Watkins argues that inquiring about his lyrics should have been prohibited under the character-evidence rules. The prosecution counters, and the District Court found, that even if the lyrics were character evidence, Watkins “opened the door” to it by presenting testimony of his good character. The court agrees.
Jury instructions
Watkins contends that the District Court erred in rejecting his proposed jury instructions with respect to the meaning of “reasonable doubt.” In United States v. Williams, 152 F.3d 294 (4th Cir. 1998), this court explained that “[t]he trial court is not required to define reasonable doubt as a matter of course so long as the jury is instructed that a defendant’s guilt must be proven beyond a reasonable doubt; the Constitution does not obligate a court to further define the standard.” Williams remains good law and forecloses Watkins’s argument.
Drug weight
Watkins says the District Court erred in estimating the drug quantity in the 8,909 seized pills based upon a sample of only 11 pills. But in doing so, the District Court properly relied upon the testing performed by the prosecution’s forensic chemistry expert, which concluded that the 8,909 seized pills contained 2.39 kilograms of eutylone. The expert explained that such sampling is an accepted testing method and allowed him to conclude that each of the 8,909 pills, which were visually consistent and found together in a single parcel, contained eutylone.
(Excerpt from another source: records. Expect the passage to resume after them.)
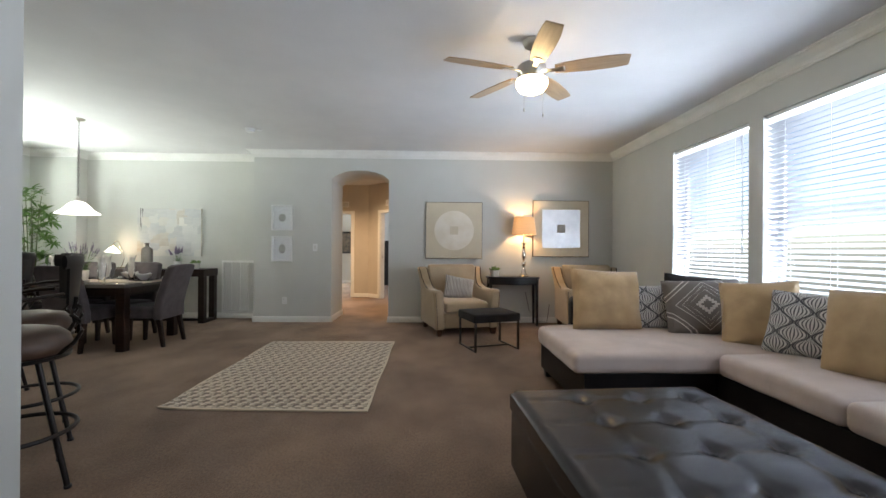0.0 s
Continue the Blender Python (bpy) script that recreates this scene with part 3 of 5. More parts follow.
for i, (a, b) in enumerate(WIN_R):
    th = window("window_%d" % (i + 1), "wide window with half-open white slatted blind", XR, 1, a, b, ZR0, ZR1, 0.046, 25, 3)
    bm = bmesh.new()
    rod(bm, (XR + 0.018, a + 0.1, ZR1 - 0.05), (XR + 0.018, a + 0.1, ZR0 + 0.46), 0.004, seg=8)
    lathe(bm, [(0.004, 0), (0.009, 0.01), (0.009, 0.05), (0.004, 0.06)], 10, (XR + 0.018, a + 0.1, ZR0 + 0.41))
    part("tilt_wand", bm, WHITE, th)
    part("window_sill", new_box((XR - 0.004, a - 0.01, ZR0 - 0.02), (XR + 0.145, b + 0.01, ZR0 + 0.004), 0.003), WHITE, th)
for i, (a, b) in enumerate(WIN_L):
    th = window("window_%d" % (i + 3), "tall window with white slatted blind flooded by daylight", XL, -1, a, b, ZL0, ZL1, 0.046, 44, 2)
    part("window_sill", new_box((XL - 0.145, a - 0.012, ZL0 - 0.022), (XL + 0.014, b + 0.012, ZL0 + 0.004), 0.004), TRIM, th)
# unseen window, added so that its lamp brightens the near part of the room
th = thing("window_5", "white window frame added out of view for fill light", "window", kind="structure")
bm = bmesh.new()
for a, b in (((3.12, -0.25, ZR0), (3.15, -0.2, ZR1)), ((3.12, 1.4, ZR0), (3.15, 1.45, ZR1)), ((3.12, -0.2, ZR0), (3.15, 1.4, ZR0 + 0.05)), ((3.12, -0.2, ZR1 - 0.05), (3.15, 1.4, ZR1))):
    box(bm, a, b)
part("window_frame", bm, WHITE, th)
val = thing("window_valance", "white stepped cornice over the two dining windows", "valance", kind="structure")
bm = bmesh.new()
sweep(bm, [(XL, 6.19), (XL, 4.43)], [(0.0, 2.31), (0.05, 2.31), (0.05, 2.43), (0.058, 2.44), (0.062, 2.455), (0.072, 2.465), (0.072, 2.485), (0.0, 2.485)])
part("cornice_board", bm, TRIM, val)

# doorways of the hall
def casing(name, m, width, height, label):
    th = thing(name, label, "door frame", kind="structure")
    th.matrix_basis = m
    for x0 in (-0.07, width + 0.0):
        part("casing", new_box((x0, -0.018, 0), (x0 + 0.07, 0, height + 0.07), 0.004), TRIM, th)
    part("head_casing", new_box((0.0, -0.018, height), (width, 0, height + 0.07), 0.004), TRIM, th)
    part("jamb", new_box((0, 0.0, 0), (0.02, 0.12, height), 0.002), TRIM, th)
    part("jamb", new_box((width - 0.02, 0.0, 0), (width, 0.12, height), 0.002), TRIM, th)
    return th


d1 = casing("door_1", pose(-4.2 + 1.45, HB, 0), 0.82, 2.04, "white cased doorway with its door swung open")
d2 = casing("door_2", pose(-1.52 + 0.46 * k, HB - 0.46 * k, 0, 0, 0, -45), 0.82, 2.04, "white cased doorway in the angled wall")
part("hinge", new_box((0.795, 0.02, 1.55), (0.802, 0.09, 1.65)), NICKEL, d1)
part("hinge", new_box((0.795, 0.02, 0.55), (0.802, 0.09, 0.65)), NICKEL, d1)
part("strike_plate", new_box((0.018, 0.04, 0.95), (0.023, 0.07, 1.03)), NICKEL, d2, "bright metal strike plate")


def vent(m, w, h, label):
    th = thing("wall_vent", label, "vent", group="hall transfer grilles")
    th.matrix_basis = m
    bm = bmesh.new()
    for a, b in (((0, -0.012, 0), (w, -0.001, 0.018)), ((0, -0.012, h - 0.018), (w, -0.001, h)), ((0, -0.012, 0.018), (0.018, -0.001, h - 0.018)), ((w - 0.018, -0.012, 0.018), (w, -0.001, h - 0.018)),
                 ((w / 2 - 0.006, -0.011, 0.018), (w / 2 + 0.006, -0.001, h - 0.018))):
        box(bm, a, b)
    part("frame", bm, TRIM, th)
    part("backing", new_box((0.01, -0.003, 0.01), (w - 0.01, -0.001, h - 0.01)), STUB, th)
    first = None
    for i in range(8):
        at = pose(w / 2, -0.006, 0.026 + i * (h - 0.05) / 7, 35, 0, 0)
        if first is None:
            first = part("slat", new_box((-w / 2 + 0.019, -0.006, -0.0012), (w / 2 - 0.019, 0.006, 0.0012)), TRIM, th, at=at)
        else:
            share("slat", first, th, at)


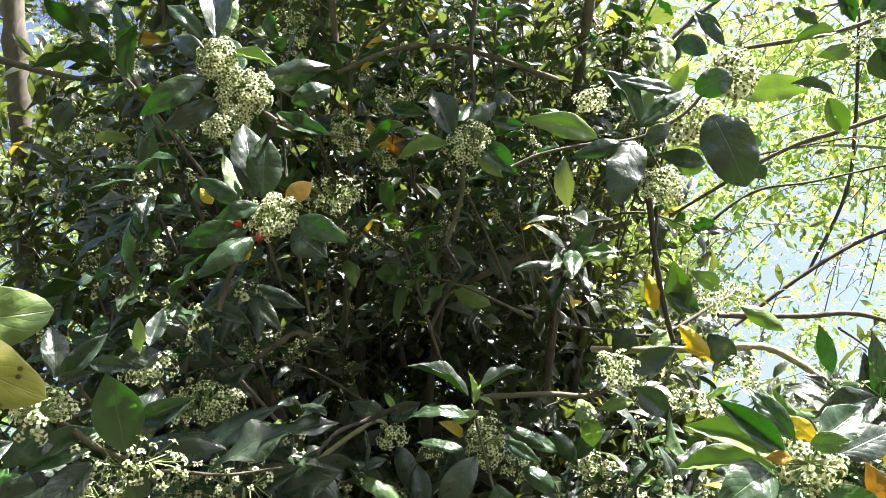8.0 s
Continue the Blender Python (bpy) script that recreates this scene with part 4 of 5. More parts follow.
leaf(twig, (-0.354, 1.014, 1.682), (-0.399, 1.003, 1.722), 0.0349, (0.31, -0.95, 0.09), "d", "fold")
leaf(twig, (-0.342, 1.028, 1.643), (-0.343, 1.028, 1.589), 0.0382, (0.14, -0.99, -0.00), "d", "flat")
leaf(twig, (-0.290, 1.014, 1.698), (-0.326, 1.011, 1.726), 0.0275, (0.18, -0.98, 0.13), "d", "droop")
flowers(twig, (-0.331, 0.987, 1.767), (0.0284, 0.0206, 0.0231), 33, 115, 0.0052)
flowers(twig, (-0.342, 1.023, 1.661), (0.0320, 0.0235, 0.0267), 40, 116, 0.0052)
flowers(twig, (-0.270, 1.000, 1.743), (0.0196, 0.0149, 0.0178), 16, 117, 0.0052)
twig = spray([(-0.567, 0.498, 1.741), (-0.526, 0.516, 1.718), (-0.501, 0.528, 1.699), (-0.474, 0.539, 1.687)], 0.0040, 0.0023, BARK, "holly branch hung with loose white flowers")
branch("side_twig", twig, [(-0.567, 0.498, 1.741), (-0.648, 0.609, 1.725), (-0.860, 0.823, 1.783)], 0.0040, 0.0015, BARK_DARK)
leaf(twig, (-0.474, 0.535, 1.693), (-0.476, 0.492, 1.761), 0.0461, (-0.47, 0.75, 0.46), "g", "flat")
leaf(twig, (-0.481, 0.548, 1.696), (-0.456, 0.553, 1.760), 0.0375, (0.45, -0.89, -0.10), "d", "droop")
leaf(twig, (-0.538, 0.512, 1.722), (-0.560, 0.482, 1.679), 0.0351, (0.69, -0.72, 0.12), "g", "arch")
leaf(twig, (-0.549, 0.518, 1.766), (-0.508, 0.526, 1.815), 0.0215, (0.42, -0.89, -0.20), "d", "fold")
leaf(twig, (-0.552, 0.516, 1.770), (-0.570, 0.518, 1.830), 0.0261, (0.67, -0.70, 0.24), "d", "arch")
leaf(twig, (-0.531, 0.498, 1.755), (-0.490, 0.491, 1.764), 0.0142, (-0.15, -0.99, 0.07), "d", "fold")
leaf(twig, (-0.475, 0.533, 1.793), (-0.465, 0.514, 1.823), 0.0136, (0.60, -0.57, -0.56), "n", "flat")
leaf(twig, (-0.473, 0.535, 1.791), (-0.484, 0.526, 1.818), 0.0100, (0.82, -0.55, 0.15), "n", "arch")
leaf(twig, (-0.478, 0.555, 1.806), (-0.475, 0.569, 1.855), 0.0207, (0.50, -0.84, 0.20), "d", "cup")
leaf(twig, (-0.520, 0.567, 1.795), (-0.485, 0.587, 1.810), 0.0264, (0.54, -0.83, -0.13), "d", "arch")
leaf(twig, (-0.553, 0.560, 1.797), (-0.502, 0.567, 1.789), 0.0195, (0.11, -0.99, -0.08), "d", "cup")
leaf(twig, (-0.508, 0.532, 1.686), (-0.531, 0.501, 1.643), 0.0311, (0.65, -0.74, 0.17), "d", "cup")
leaf(twig, (-0.667, 0.588, 1.658), (-0.588, 0.596, 1.682), 0.0383, (0.15, -0.98, -0.16), "d", "arch")
leaf(twig, (-0.676, 0.638, 1.699), (-0.633, 0.635, 1.683), 0.0346, (0.03, -0.95, 0.31), "d", "arch")
leaf(twig, (-0.475, 0.558, 1.643), (-0.453, 0.537, 1.677), 0.0233, (0.23, -0.77, -0.60), "d", "flat")
leaf(twig, (-0.560, 0.546, 1.697), (-0.542, 0.509, 1.665), 0.0356, (0.54, -0.40, 0.74), "d", "flat")
flowers(twig, (-0.478, 0.540, 1.682), (0.0634, 0.0366, 0.0283), 30, 118, 0.0046)
flowers(twig, (-0.543, 0.504, 1.736), (0.0351, 0.0195, 0.0136), 19, 119, 0.0046)
flowers(twig, (-0.508, 0.596, 1.796), (0.0378, 0.0224, 0.0182), 34, 120, 0.0046)
flowers(twig, (-0.528, 0.583, 1.659), (0.0419, 0.0251, 0.0209), 34, 121, 0.0046)
twig = spray([(-0.508, 0.698, 1.646), (-0.445, 0.702, 1.663), (-0.405, 0.706, 1.670), (-0.375, 0.702, 1.690)], 0.0033, 0.0020, BARK, "holly branch with toothed leaves and white flowers")
branch("side_twig", twig, [(-0.508, 0.698, 1.646), (-0.603, 0.825, 1.611), (-0.727, 1.067, 1.631)], 0.0033, 0.0015, BARK_DARK)
leaf(twig, (-0.508, 0.676, 1.696), (-0.388, 0.694, 1.766), 0.0461, (-0.13, -0.89, 0.45), "d", "flat")
leaf(twig, (-0.498, 0.675, 1.702), (-0.541, 0.648, 1.732), 0.0237, (0.54, -0.84, 0.02), "d", "flat")
leaf(twig, (-0.442, 0.685, 1.673), (-0.361, 0.670, 1.689), 0.0395, (-0.15, -0.98, -0.13), "d", "wavy")
leaf(twig, (-0.412, 0.722, 1.694), (-0.393, 0.724, 1.748), 0.0394, (0.30, -0.95, -0.05), "d", "flat")
leaf(twig, (-0.396, 0.712, 1.659), (-0.327, 0.712, 1.675), 0.0374, (0.01, -1.00, -0.05), "d", "wavy")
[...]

Second, Watkins argues that the District Court erred in including the roughly 2 kilograms of eutylone involved in Sanders’s Oct. 16-17 transaction in the drug- quantity calculation. But he cannot identify any error, let alone clear error. Third, the District Court did not err when in applying a 1-to-380-gram drug-conversion ratio to the 4.39 kilograms of eutylone attributed to him.
Sentencing
Finally, Watkins asked the District Court to depart downward. But the court did “not believe that the facts in this case warrant[ed] a departure under 27D for the reasons that [it] previously stated.” “If a District Court is cognizant of its authority to depart, but does not do so, such a refusal to depart downward from the guideline range is simply not appealable.”
Affirmed.
United States v. Watkins, case no. 23-4094, Aug. 2, 2024. 4th Cir. (Richardson), from WDNC at Charlotte (Conrad). Paul Stephen Kish for Appellant. Amy Elizabeth Ray for Appellee. 25 pp.